## Exercise description
Retype each line exactly. Skip images.

## Provided data

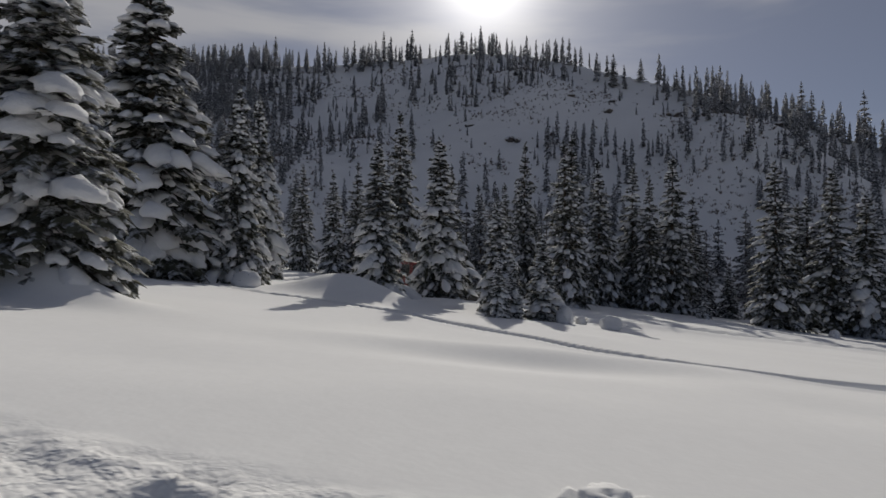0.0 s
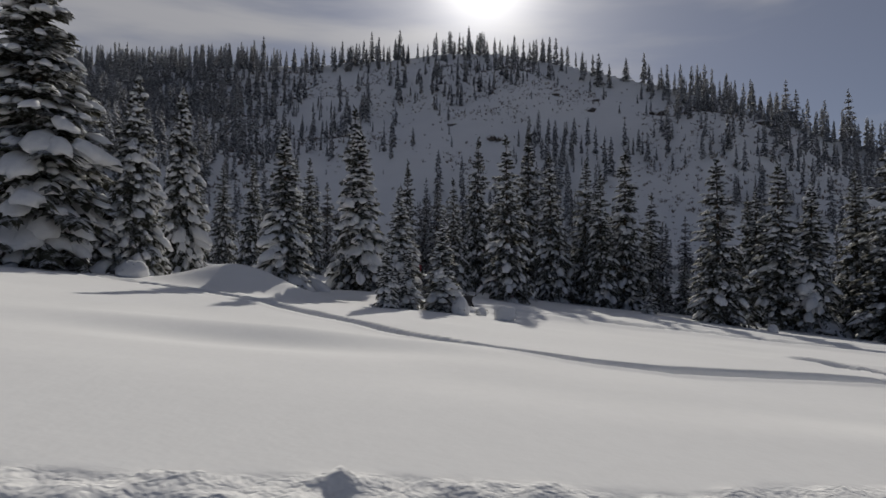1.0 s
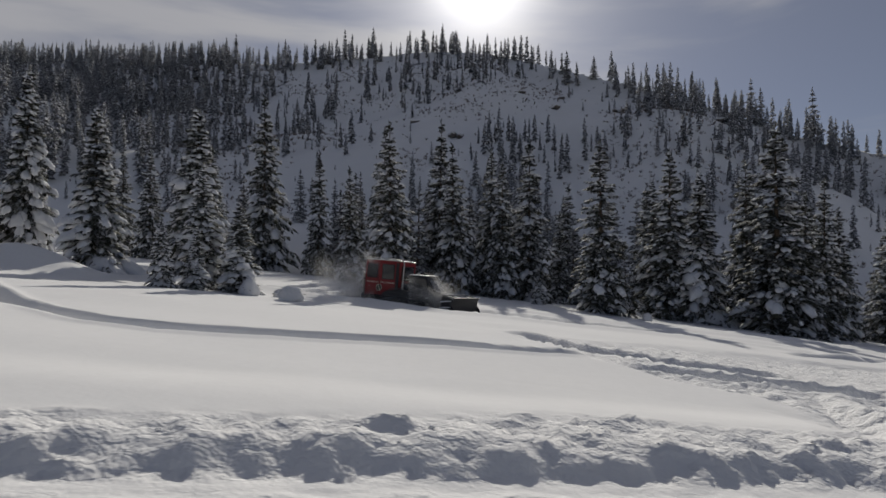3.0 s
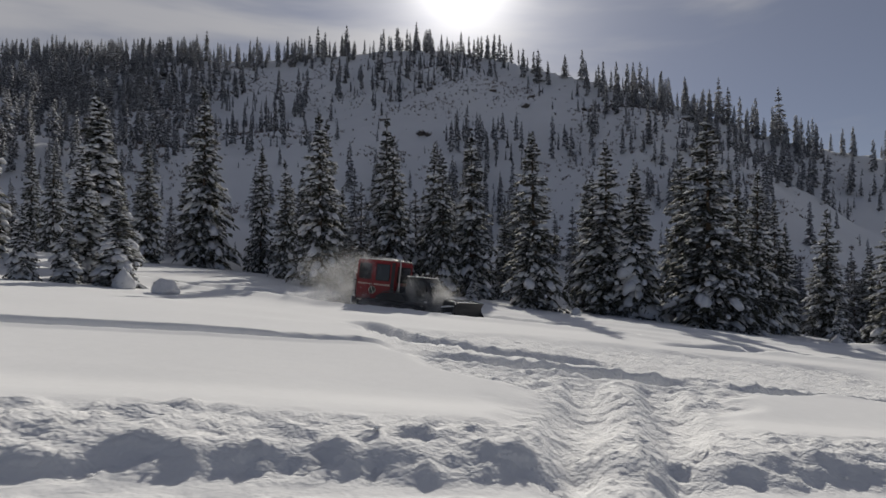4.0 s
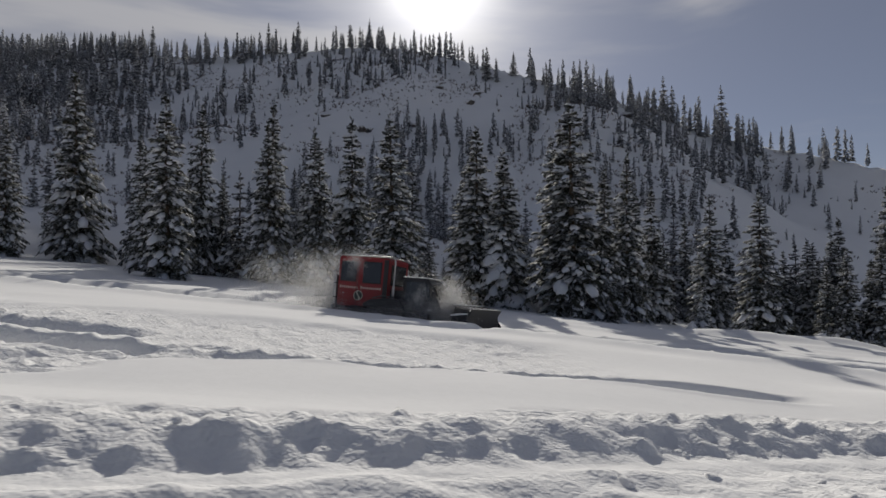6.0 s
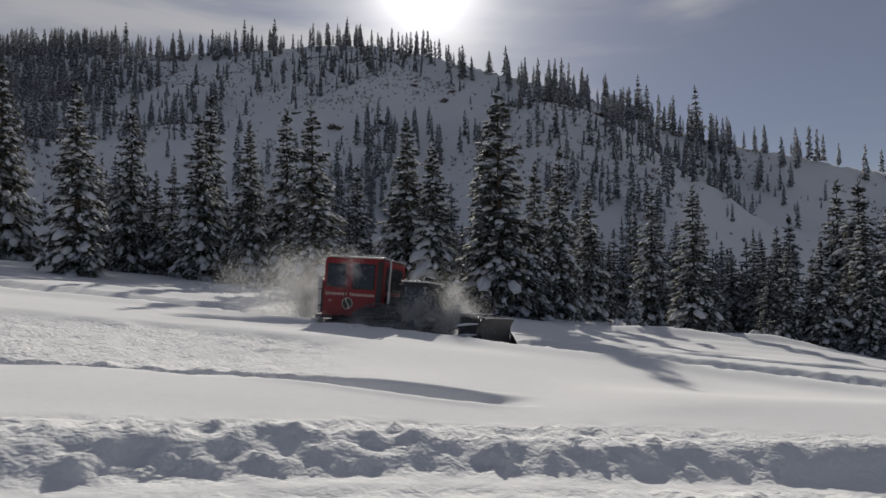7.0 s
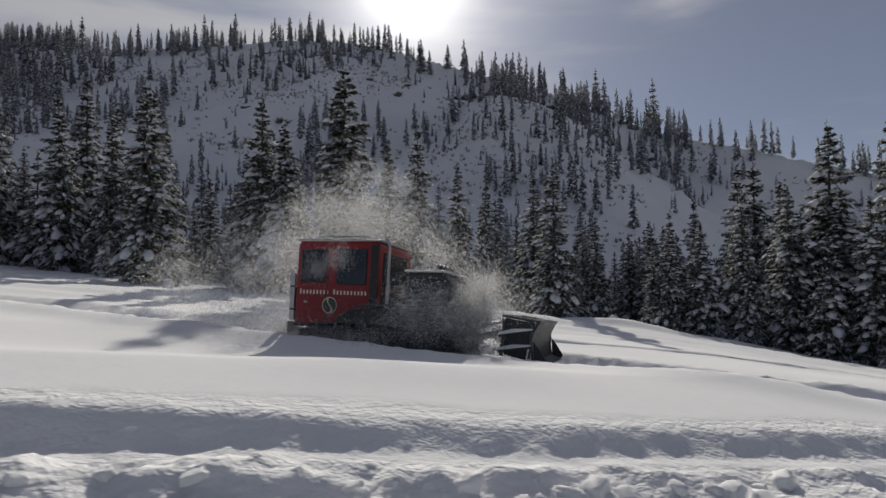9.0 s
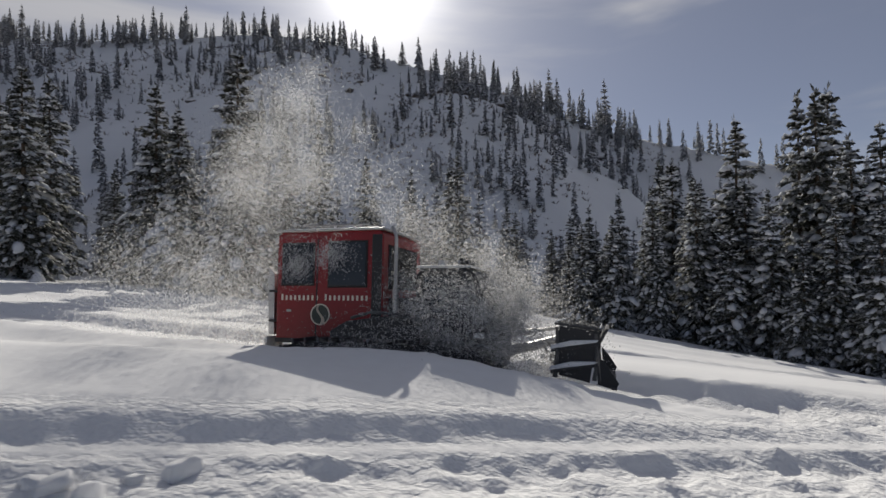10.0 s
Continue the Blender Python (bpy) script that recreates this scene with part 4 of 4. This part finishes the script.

## Exercise solution
0.0 s
1.0 s
3.0 s
4.0 s
6.0 s
7.0 s
9.0 s
10.0 s
Continue the Blender Python (bpy) script that recreates this scene with part 4 of 4. This part finishes the script.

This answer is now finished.